-- Start Dataset extract --
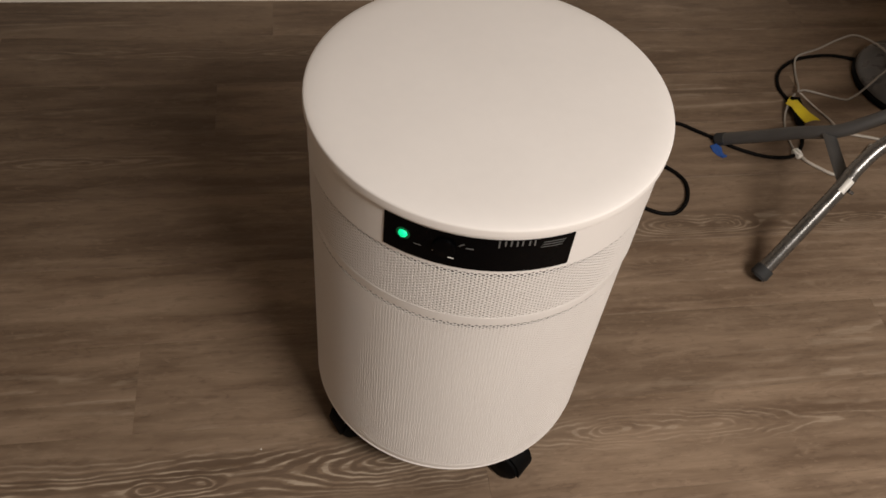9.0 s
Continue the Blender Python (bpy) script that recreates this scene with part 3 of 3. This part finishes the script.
FAINT = plank_wood("oak_plank_faint_arches", [(0.06, 0.016, 0.11, 0.03, -3.0), (0.15, 0.016, 0.03, 0.012, -1.2)], 1.0, (0.10, 0.36), 0.55, (0.016, 0.020), 0.0, (0.016, 0.0, 90.0))
SPECIAL = {(3, -1.3392): FAINT, (5, -0.7892): FAINT, (-1, -1.1792): LIMED, (-2, -1.4722): LIMED_END, (-1, 0.04): KNOTTED, (1, -0.10): OVALS, (2, 0.02): ARCHES}


def plank(x0, x1, y0, y1, mat, tone):
    w, d = x1 - x0, y1 - y0 - 0.0001
    verts = []
    for end, side, z in ((0, 0, -0.0055), (0, 0, -0.0006), (0.0001, 0.0005, 0)):
        for sx, sy in ((-1, -1), (1, -1), (1, 1), (-1, 1)):
            verts.append((sx * (w / 2 - end), sy * (d / 2 - side), z))
    faces = [(8, 9, 10, 11)]
    for k in (0, 4):
        faces += [(k + i, k + (i + 1) % 4, k + 4 + (i + 1) % 4, k + 4 + i) for i in range(4)]
    me = bpy.data.meshes.new("plank")
    me.from_pydata(verts, [], faces)
    me.materials.append(mat)
    ob = new("plank", me)
    ob.location = ((x0 + x1) / 2, (y0 + y1) / 2, 0)
    ob.parent = floor
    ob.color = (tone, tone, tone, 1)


# plank tones that stand out from the rest, by row and start:
# partly print, partly the floor's uneven light put into the colour
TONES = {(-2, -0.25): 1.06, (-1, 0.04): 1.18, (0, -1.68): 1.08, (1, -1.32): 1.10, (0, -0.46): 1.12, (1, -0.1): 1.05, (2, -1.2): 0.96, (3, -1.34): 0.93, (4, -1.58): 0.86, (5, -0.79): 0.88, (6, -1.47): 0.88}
chance, shade = random.Random(4), random.Random(9)
for row in range(-28, 7):
    y0 = FIRST + row * WIDTH
    y1 = min(y0 + WIDTH, WALL_Y)
    start = JOINTS.get(row, chance.uniform(-0.6, 0.6))
    x = start - LENGTH * 3
    while x < FLOOR_X1:
        x0, x1 = max(x, FLOOR_X0), min(x + LENGTH, FLOOR_X1)
        if x1 - x0 > 0.01:
            mat = WOOD
            for (r, s), special in SPECIAL.items():
                if r == row and abs(s - x) < 0.01:
                    mat = special
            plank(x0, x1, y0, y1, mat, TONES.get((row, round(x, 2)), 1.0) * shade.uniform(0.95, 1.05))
        x += LENGTH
-- End Dataset extract --
> [Task]
From the line with "Continue the Blender" through the line with "ob.color = (tone, tone, tone, 1)", set down every line exactly and nothing besides.

> [Expected answer]
Continue the Blender Python (bpy) script that recreates this scene with part 3 of 3. This part finishes the script.
FAINT = plank_wood("oak_plank_faint_arches", [(0.06, 0.016, 0.11, 0.03, -3.0), (0.15, 0.016, 0.03, 0.012, -1.2)], 1.0, (0.10, 0.36), 0.55, (0.016, 0.020), 0.0, (0.016, 0.0, 90.0))
SPECIAL = {(3, -1.3392): FAINT, (5, -0.7892): FAINT, (-1, -1.1792): LIMED, (-2, -1.4722): LIMED_END, (-1, 0.04): KNOTTED, (1, -0.10): OVALS, (2, 0.02): ARCHES}


def plank(x0, x1, y0, y1, mat, tone):
    w, d = x1 - x0, y1 - y0 - 0.0001
    verts = []
    for end, side, z in ((0, 0, -0.0055), (0, 0, -0.0006), (0.0001, 0.0005, 0)):
        for sx, sy in ((-1, -1), (1, -1), (1, 1), (-1, 1)):
            verts.append((sx * (w / 2 - end), sy * (d / 2 - side), z))
    faces = [(8, 9, 10, 11)]
    for k in (0, 4):
        faces += [(k + i, k + (i + 1) % 4, k + 4 + (i + 1) % 4, k + 4 + i) for i in range(4)]
    me = bpy.data.meshes.new("plank")
    me.from_pydata(verts, [], faces)
    me.materials.append(mat)
    ob = new("plank", me)
    ob.location = ((x0 + x1) / 2, (y0 + y1) / 2, 0)
    ob.parent = floor
    ob.color = (tone, tone, tone, 1)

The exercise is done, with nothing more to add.